It has been a long time since we went on a trip. This is our first trip of 2011! And boy, what a trip it turned out to be!
Our last trip to Shimoga was towards Thirthahalli (south of Shimoga). We had covered Mandagadde, Kuppalli, Sakrebailu, Gajanur Dam and Mattur. This time we headed westward towards Sagar and covered places around it.
Our journey started at 3:30am on Saturday morning. There were 3 of us, and we took an Indica. The roads were mostly good and we had no major hiccups due to road condition almost during the entire journey which included several village roads as well.
The road from Shimoga to Sagar was awesome. It has a resemblance to the Thirthahalli route; there are lots of trees on either sides of the road. One striking difference is that there are more plain lands than the Thirthahalli route. This is what is referred to as Bayalu Seeme.
We reached Sagar at around 10:00am. We had not made any arrangements for stay. Considering that it was a long weekend, we wanted to get that daemon out of the way and then enjoy our day. So we first started hunting for a good place to stay. Unfortunately, as expected, most good places were full. We then decided to stay in a place, which was both expensive and bad.
We then headed towards Jog Falls. Here again, you see vast amounts of plain, green lands stretching all the way to the hills. There was heavy breeze on the way and it was a pleasant experience.
Every few meters, you see teenage boys selling pineapples. Pineapples sell for Rs. 10/- a piece for the medium sized ones, and Rs. 5/- a piece for the smaller ones. If you want, they can even peel it and you can have it there, or you can carry it with you. The guy from who we bought the fruit told us that they do this only two days a week and each one ends up selling hundreds.
We reached Jog Falls around 1pm. This is usually not a good time to reach a waterfall, because it will make long exposure photography tough. However, the light was low, and we could take a few good snaps. There are 2 approach routes – one of them, where you can see all the streams of the fall (Raja, Roarer, Rocket and Rani) in one view, while the other is near the guest house where you reach the top of the Raja falls. This part is more dangerous and you need to exercise caution.
There was less water than expected, but in a way this is good, because otherwise there will be lot of droplets in the air, and you can hardly see the beauty of the falls.
After satisfying ourselves with enough snaps, we headed back to Sagar. We had lunch in a hotel, and enquired about the possible places to visit. Of the possible places that we could visit: Ikkeri, Sigandur, Varadamoola, we decided to visit Ikkeri and Varadamoola that day. Sigandur requires more time and we plan to visit it in a subsequent trip.
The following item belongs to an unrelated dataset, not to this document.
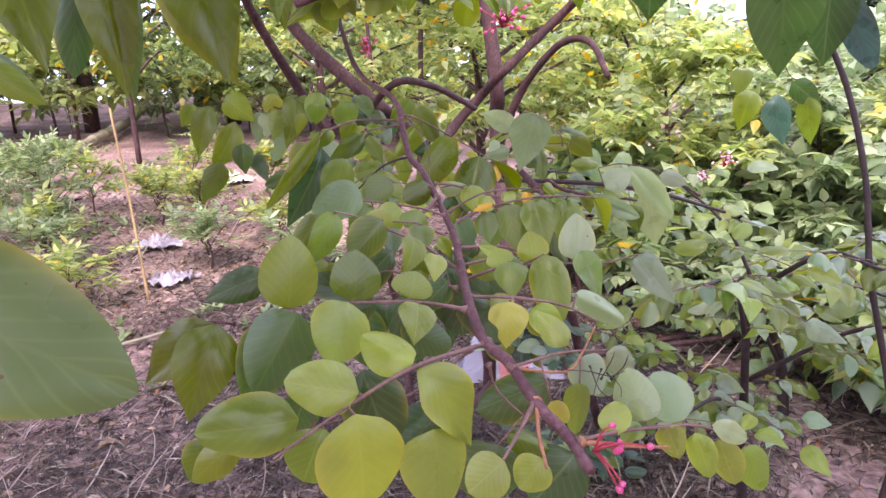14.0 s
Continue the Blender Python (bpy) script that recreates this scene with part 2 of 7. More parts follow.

In addition to the directions, the hotel manager also asked us to visit Varadahalli. In Varadahalli is the Samadhi of Sridhara swamiji and this place is supposed to be very powerful.
Our next stop was at Aghoreshwara temple, in Ikkeri. The temple was built with granite and dates back to the 16th century. Like any stone temple, the interiors are cool at any time of the day.
The temple has a Aghoreshwara statue (Lord Shiva). In front of the temple is a Nandi statue and on the right is Parvathi temple.
In the front, you see a couple of broken feet. This one, supposedly belongs to a 30ft statue of Choudeshwari Devi.
We then went to Varadamoola. Varadamoola is the birth place of the Varada river. Moola in Kannada means “origin”. We enquired with the priest about the origin. He said that the origin is in the foot of the statue of the Devi in the temple, it then flows into a pool outside, which subsequently flows into an even bigger pool. After introducing ourselves, we were advised (for a second time in the day) to visit Varadahalli. It was already 6:45pm and was almost dark. But we decided to go anyway.
We took an internal route from Ikkeri to Varadahalli. This route has one stretch (of about 50-100m) where the roads are really bad and is a bit difficult to drive in vehicles with low clearing. Other than that, the roads are good and we reached Varadahalli at around 7:40pm.
The temple is on a hill top and there are a couple of hundred steps to climb. We visited the temple, offered prayers and then headed back to Sagar via the better route.
During dinner, we met a person who was from a small village called Sampaje near Sullia. As we spoke to him, he mentioned Varadahalli (third time someone mentioned it independtly to us, is this a co-incidence?!) and when we told him we had already been there, he asked if we had visited the cave further to the top from the temple. We had missed it as it had already been dark when we visited.
The weather was pleasant throughout the trip, it drizzled once in a while, but other than that, we did not have any heavy rain until our way back, when it started raining heavily near Tumkur.